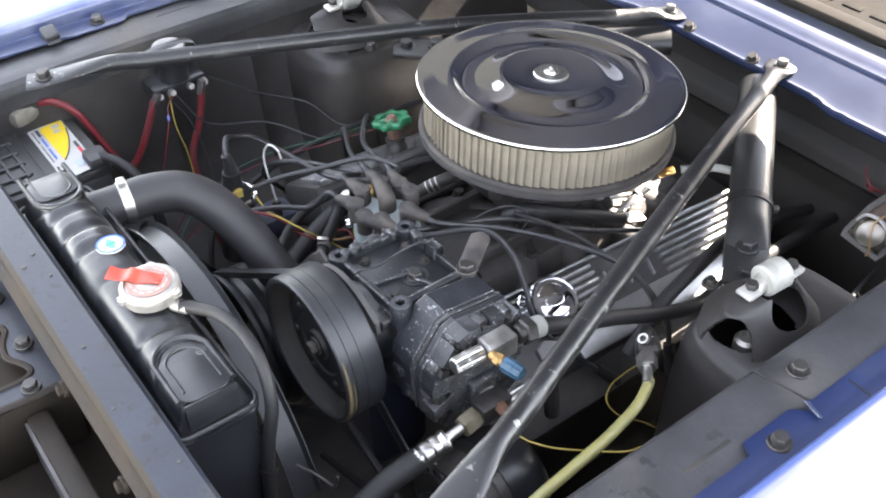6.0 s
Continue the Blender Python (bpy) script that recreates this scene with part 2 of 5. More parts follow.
def thing(name, at, label, category, group="", kind=""):
    """An Empty at the base of a thing, which parents its parts."""
    ob = new(name)
    ob.empty_display_size = 0.02
    ob.location = at
    bpy.context.view_layer.update()
    return tagged(ob, label, category, group, kind)


def axis_matrix(p, d, up=(0, 0, 1)):
    """A frame at p whose z axis points along d."""
    z = Vector(d).normalized()
    x = Vector(up).cross(z)
    if x.length < 1e-4:
        x = Vector((1, 0, 0)).cross(z) if abs(z.x) < 0.9 else Vector((0, 1, 0)).cross(z)
    x.normalize()
    y = z.cross(x)
    m = Matrix((x, y, z)).transposed().to_4x4()
    m.translation = p
    return m


def box(bm, centre, size, bevel=0.003, rot=None, segs=2, taper=None, worn=False):
    m = Matrix.Translation(centre) @ (rot.to_4x4() if rot else Matrix())
    r = bmesh.ops.create_cube(bm, size=1.0)
    vs = r["verts"]
    for v in vs:
        v.co = Vector((v.co.x * size[0], v.co.y * size[1], v.co.z * size[2]))
        if taper and v.co.z > 0:
            v.co.x *= taper[0]
            v.co.y *= taper[1]
        v.co = m @ v.co
    if bevel:
        es = list({e for v in vs for e in v.link_edges})
        made = bmesh.ops.bevel(bm, geom=es, offset=bevel, segments=segs, affect='EDGES', profile=0.5)
        if worn:
            for f in made["faces"]:
                f.material_index = 1
    return bm


def lathe(bm, profile, m=None, seg=32, close=False):
    """Turns (radius, height) pairs round the z axis of m."""
    m = m or Matrix()
    rings = []
    for r, z in profile:
        if r < 1e-5:
            rings.append([bm.verts.new(m @ Vector((0, 0, z)))])
        else:
            rings.append([bm.verts.new(m @ Vector((r * math.cos(2 * math.pi * k / seg), r * math.sin(2 * math.pi * k / seg), z))) for k in range(seg)])
    pairs = list(zip(rings, rings[1:])) + ([(rings[-1], rings[0])] if close else [])
    for a, b in pairs:
        for k in range(seg):
            q = (k + 1) % seg
            if len(a) == 1 and len(b) == 1:
                continue
            if len(a) == 1:
                bm.faces.new((a[0], b[k], b[q]))
            elif len(b) == 1:
                bm.faces.new((a[k], b[0], a[q]))
            else:
                bm.faces.new((a[k], b[k], b[q], a[q]))
    return bm


def rod(bm, p, q, r, r2=None, seg=20, bevel=0.0015):
    """A closed cylinder or cone from p to q, with softened rims."""
    p, q = Vector(p), Vector(q)
    h = (q - p).length
    r2 = r if r2 is None else r2
    b = min(bevel, h * 0.3, r * 0.4, max(r2, 1e-4) * 0.4)
    lathe(bm, [(0, 0), (r - b, 0), (r, b), (r2, h - b), (r2 - b, h), (0, h)], axis_matrix(p, q - p), seg)
    return bm


def spline(points, per=8):
    """Catmull-Rom through the points."""
    P = [Vector(p) for p in points]
    P = [P[0] * 2 - P[1]] + P + [P[-1] * 2 - P[-2]]
    out = []
    for i in range(1, len(P) - 2):
        a, b, c, d = P[i - 1:i + 3]
        for k in range(per):
            t = k / per
            out.append(0.5 * (2 * b + (c - a) * t + (2 * a - 5 * b + 4 * c - d) * t * t + (3 * b - a - 3 * c + d) * t ** 3))
    out.append(P[-2])
    return out


def tube(bm, points, r, seg=12, per=8, shape=None, smooth=True):
    """A hose or wire along a smooth line; r may be a function of the share of the way, shape a (wide, high) pair or function."""
    pts = spline(points, per) if smooth else [Vector(p) for p in points]
    n = len(pts)
    side = None
    rings = []
    for i, p in enumerate(pts):
        d = (pts[min(i + 1, n - 1)] - pts[max(i - 1, 0)]).normalized()
        if side is None:
            side = Vector((0, 0, 1)).cross(d)
            if side.length < 0.05:
                side = Vector((1, 0, 0)).cross(d)
        side = (side - d * side.dot(d)).normalized()
        up = d.cross(side)
        s = i / (n - 1)
        rr = r(s) if callable(r) else r
        w, h = shape(s) if callable(shape) else (shape or (1, 1))
        rings.append([bm.verts.new(p + side * (math.cos(2 * math.pi * k / seg) * rr * w) + up * (math.sin(2 * math.pi * k / seg) * rr * h)) for k in range(seg)])
    for a, b in zip(rings, rings[1:]):
        for k in range(seg):
            q = (k + 1) % seg
            bm.faces.new((a[k], a[q], b[q], b[k]))
    bm.faces.new(rings[0])
    bm.faces.new(rings[-1][::-1])
    return bm


def prism(bm, outline, depth, m=None, bevel=0.0):
    """An outline in the xy plane of m, given depth along its z."""
    m = m or Matrix()
    lo = [bm.verts.new(m @ Vector((x, y, 0))) for x, y in outline]
    hi = [bm.verts.new(m @ Vector((x, y, depth))) for x, y in outline]
    n = len(outline)
    fs = [bm.faces.new(lo[::-1]), bm.faces.new(hi)]
    for k in range(n):
        fs.append(bm.faces.new((lo[k], lo[(k + 1) % n], hi[(k + 1) % n], hi[k])))
    if bevel:
        es = list({e for f in fs[:2] for e in f.edges})
        bmesh.ops.bevel(bm, geom=es, offset=bevel, segments=2, affect='EDGES', profile=0.5)
    return bm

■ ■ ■

| EXERCISE |
Quote the material word for word, dropping any images it holds.

| THE REPLY |
6.0 s
Continue the Blender Python (bpy) script that recreates this scene with part 2 of 5. More parts follow.
def thing(name, at, label, category, group="", kind=""):
    """An Empty at the base of a thing, which parents its parts."""
    ob = new(name)
    ob.empty_display_size = 0.02
    ob.location = at
    bpy.context.view_layer.update()
    return tagged(ob, label, category, group, kind)


def axis_matrix(p, d, up=(0, 0, 1)):
    """A frame at p whose z axis points along d."""
    z = Vector(d).normalized()
    x = Vector(up).cross(z)
    if x.length < 1e-4:
        x = Vector((1, 0, 0)).cross(z) if abs(z.x) < 0.9 else Vector((0, 1, 0)).cross(z)
    x.normalize()
    y = z.cross(x)
    m = Matrix((x, y, z)).transposed().to_4x4()
    m.translation = p
    return m


def box(bm, centre, size, bevel=0.003, rot=None, segs=2, taper=None, worn=False):
    m = Matrix.Translation(centre) @ (rot.to_4x4() if rot else Matrix())
    r = bmesh.ops.create_cube(bm, size=1.0)
    vs = r["verts"]
    for v in vs:
        v.co = Vector((v.co.x * size[0], v.co.y * size[1], v.co.z * size[2]))
        if taper and v.co.z > 0:
            v.co.x *= taper[0]
            v.co.y *= taper[1]
        v.co = m @ v.co
    if bevel:
        es = list({e for v in vs for e in v.link_edges})
        made = bmesh.ops.bevel(bm, geom=es, offset=bevel, segments=segs, affect='EDGES', profile=0.5)
        if worn:
            for f in made["faces"]:
                f.material_index = 1
    return bm


def lathe(bm, profile, m=None, seg=32, close=False):
    """Turns (radius, height) pairs round the z axis of m."""
    m = m or Matrix()
    rings = []
    for r, z in profile:
        if r < 1e-5:
            rings.append([bm.verts.new(m @ Vector((0, 0, z)))])
        else:
            rings.append([bm.verts.new(m @ Vector((r * math.cos(2 * math.pi * k / seg), r * math.sin(2 * math.pi * k / seg), z))) for k in range(seg)])
    pairs = list(zip(rings, rings[1:])) + ([(rings[-1], rings[0])] if close else [])
    for a, b in pairs:
        for k in range(seg):
            q = (k + 1) % seg
            if len(a) == 1 and len(b) == 1:
                continue
            if len(a) == 1:
                bm.faces.new((a[0], b[k], b[q]))
            elif len(b) == 1:
                bm.faces.new((a[k], b[0], a[q]))
            else:
                bm.faces.new((a[k], b[k], b[q], a[q]))
    return bm


def rod(bm, p, q, r, r2=None, seg=20, bevel=0.0015):
    """A closed cylinder or cone from p to q, with softened rims."""
    p, q = Vector(p), Vector(q)
    h = (q - p).length
    r2 = r if r2 is None else r2
    b = min(bevel, h * 0.3, r * 0.4, max(r2, 1e-4) * 0.4)
    lathe(bm, [(0, 0), (r - b, 0), (r, b), (r2, h - b), (r2 - b, h), (0, h)], axis_matrix(p, q - p), seg)
    return bm


def spline(points, per=8):
    """Catmull-Rom through the points."""
    P = [Vector(p) for p in points]
    P = [P[0] * 2 - P[1]] + P + [P[-1] * 2 - P[-2]]
    out = []
    for i in range(1, len(P) - 2):
        a, b, c, d = P[i - 1:i + 3]
        for k in range(per):
            t = k / per
            out.append(0.5 * (2 * b + (c - a) * t + (2 * a - 5 * b + 4 * c - d) * t * t + (3 * b - a - 3 * c + d) * t ** 3))
    out.append(P[-2])
    return out


def tube(bm, points, r, seg=12, per=8, shape=None, smooth=True):
    """A hose or wire along a smooth line; r may be a function of the share of the way, shape a (wide, high) pair or function."""
    pts = spline(points, per) if smooth else [Vector(p) for p in points]
    n = len(pts)
    side = None
    rings = []
    for i, p in enumerate(pts):
        d = (pts[min(i + 1, n - 1)] - pts[max(i - 1, 0)]).normalized()
        if side is None:
            side = Vector((0, 0, 1)).cross(d)
            if side.length < 0.05:
                side = Vector((1, 0, 0)).cross(d)
        side = (side - d * side.dot(d)).normalized()
        up = d.cross(side)
        s = i / (n - 1)
        rr = r(s) if callable(r) else r
        w, h = shape(s) if callable(shape) else (shape or (1, 1))
        rings.append([bm.verts.new(p + side * (math.cos(2 * math.pi * k / seg) * rr * w) + up * (math.sin(2 * math.pi * k / seg) * rr * h)) for k in range(seg)])
    for a, b in zip(rings, rings[1:]):
        for k in range(seg):
            q = (k + 1) % seg
            bm.faces.new((a[k], a[q], b[q], b[k]))
    bm.faces.new(rings[0])
    bm.faces.new(rings[-1][::-1])
    return bm


def prism(bm, outline, depth, m=None, bevel=0.0):
    """An outline in the xy plane of m, given depth along its z."""
    m = m or Matrix()
    lo = [bm.verts.new(m @ Vector((x, y, 0))) for x, y in outline]
    hi = [bm.verts.new(m @ Vector((x, y, depth))) for x, y in outline]
    n = len(outline)
    fs = [bm.faces.new(lo[::-1]), bm.faces.new(hi)]
    for k in range(n):
        fs.append(bm.faces.new((lo[k], lo[(k + 1) % n], hi[(k + 1) % n], hi[k])))
    if bevel:
        es = list({e for f in fs[:2] for e in f.edges})
        bmesh.ops.bevel(bm, geom=es, offset=bevel, segments=2, affect='EDGES', profile=0.5)
    return bm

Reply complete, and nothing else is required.